Lacrosse Training Equipment & Goals

Training equipment and goal gear for lacrosse players and programs - shooting targets, portable creases, ball return machines, and nets. Built for individual skill work and team practice setups.

The gap between playing in games and improving for games is practice quality, and the right training equipment makes individual sessions significantly more productive.

Shooting targets attach to a standard lacrosse goal and divide it into scoring zones, turning every shooting rep into a measurable, targeted drill. Aiming at corners and pipes consistently is what builds shooting accuracy - shooting at an open net teaches you nothing about shot placement under pressure.

Portable creases bring one of the most important spatial references in lacrosse to any practice surface. For attackers and defenders alike, playing within the crease rules is a positioning habit that has to be built in practice - a portable crease makes that possible without a permanent field setup.

Ball return machines solve the single biggest inefficiency in solo skill work: retrieval. A machine that feeds balls back means more reps per session and less time chasing. For any player doing serious individual work on their own, it's one of the highest-value purchases in the training category.

Lacrosse Training Equipment & Goals FAQs

A standard 6×6 lacrosse goal with a shooting target gives you everything you need for shooting development. The goal frame provides the structure; the target adds the precision layer. For players who don't have access to a permanent goal, a free-standing net with a target attached is a practical alternative that can be set up and taken down quickly. The key is having the right dimensions - a lacrosse-specific 6×6 frame, not a modified soccer or hockey net, which trains incorrect spatial references.

Pick a specific zone before every rep - don't just shoot and hope. The value of a target is that it makes intentionality a habit: every shot has a destination, and every miss tells you something specific about your mechanics. Start with stationary reps to build muscle memory for each zone, then add movement and game-speed feeds. Players who practice with targets consistently develop shot placement that holds up under defensive pressure because it's been drilled with precision, not just repetition.

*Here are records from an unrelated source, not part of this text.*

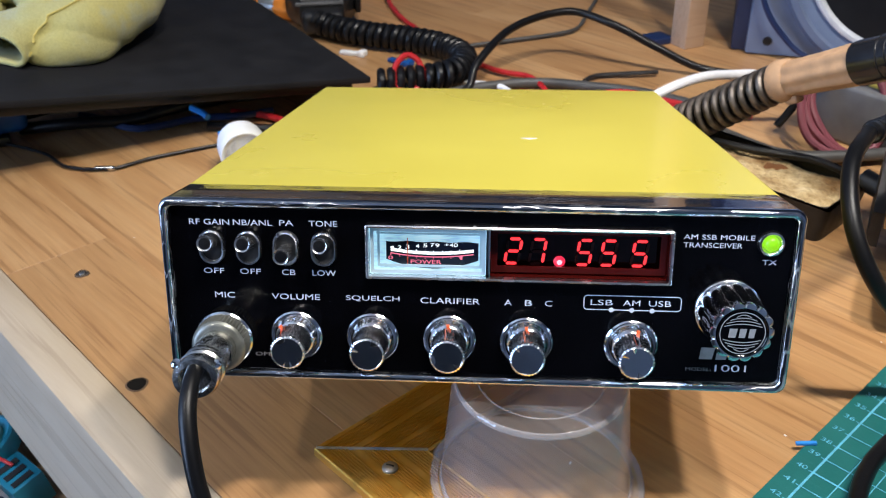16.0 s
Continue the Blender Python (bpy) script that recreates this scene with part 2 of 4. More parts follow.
def diffuser():
    """Ribbed clear plastic, lit unevenly from behind."""
    k = Nodes("backlit_diffuser")
    k.set(Base_Color=(0.5, 0.6, 0.65, 1), Roughness=0.2)
    lines, patches = k.noise(1.0, 2, k.mapped((260, 260, 2600)), 0.6), k.noise(130, 3)
    k.link(k.ramp(patches, [(0.3, (0.30, 0.62, 0.85)), (0.7, (0.62, 0.92, 1.0))]), k.bsdf.inputs["Emission Color"])
    k.link(k.ramp(lines, [(0.35, (0.32,) * 3), (0.65, (0.78,) * 3)]), k.bsdf.inputs["Emission Strength"])
    return k.mat


METER_GLOW = diffuser()
METER_EDGE = glowing("backlit_clear_plastic", (0.16, 0.36, 0.56), 0.18, (0.4, 0.5, 0.55))
DIAL_WHITE = glowing("backlit_white_print", (0.90, 0.95, 1.0), 1.3, (0.6, 0.6, 0.6))
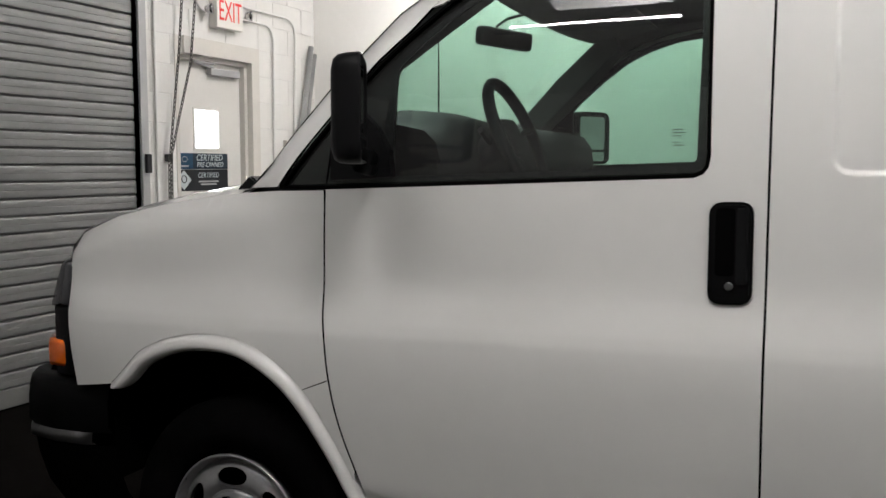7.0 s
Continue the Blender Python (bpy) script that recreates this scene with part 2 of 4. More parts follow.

The crease governs some of the most important rules in lacrosse - attackers can't settle in it, defenders can't push players into it, and goalies have specific protections within it. For those rules to become instinctive, players need to practice with the crease present. Without it, attackers develop habits around goal positioning that have to be unlearned in games when the crease changes what's legal. A portable crease is most valuable for individual offensive and defensive skill work, and for any team that practices on a surface without permanent field markings - gym floors, turf facilities, or shared fields where lines aren't painted.